As a new technologist there are an endless variety of lessons to learn. Everything from the fundamentals of logic, through syntax and software design, and on to building and integrating large distributed systems. Over years of practice, ceaseless learning, and inscrutable errors you will internalize understanding of more computational errata than you could possibly foresee. In this torrent of information, your perpetual bafflement will be washed away, along with your "beginner mind".
One thing that will serve you well on every step of your journey is a healthy dose of mechanical sympathy. It is possible to write useful software, build data platforms, or produce valuable analytics without ever understanding all of the underlying infrastructure and computation. However, when something breaks or you run into confusing performance issues, that understanding will prove invaluable. Regardless of your chosen specialization, whether it is data engineering, data science, web development, or any other of an infinite gradation, you will be navigating an endless sea of abstractions. Each layer of indirection brings you further from the hardware that is diligently churning through your demanding instructions and winging your data across the world at light speed.

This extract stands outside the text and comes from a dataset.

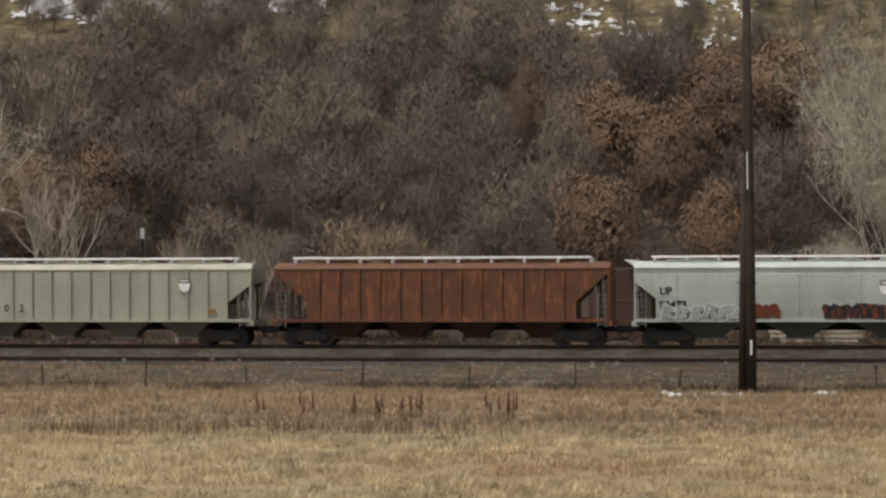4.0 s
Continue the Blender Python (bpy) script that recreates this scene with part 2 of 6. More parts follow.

By considering the physical implementations of how CPUs execute instructions, the way that memory registers are populated and accessed, and the complex dance of network connections you will gain a greater appreciation for what is possible, what is practical, and when you might want to take a different approach. It is not necessary (nor is it feasible) to become an expert in all of the systems and software that power your specific project. Instead, you should aim to learn just enough about them to understand their limitations, and to know what you don’t know.
For data engineers, some of the foundational principles that will prove most useful are the different access speeds for networked services, hard drives of different types, and system memory. All of these contribute greatly to the concept of data gravity, which will influence your decisions of how and when to move information between systems, or when to leave it in place and bring your computation to the data. It is also helpful to know the difference between computational architectures, such as general purpose CPUs vs. GPUs, vs. ASICs and when to leverage each of their capabilities.
At the end of the day, there is always a shiny new tool, or language, or problem, but you will always be well served by the time that you invest in understanding the fundamental principles that underly everything that we do as software professionals.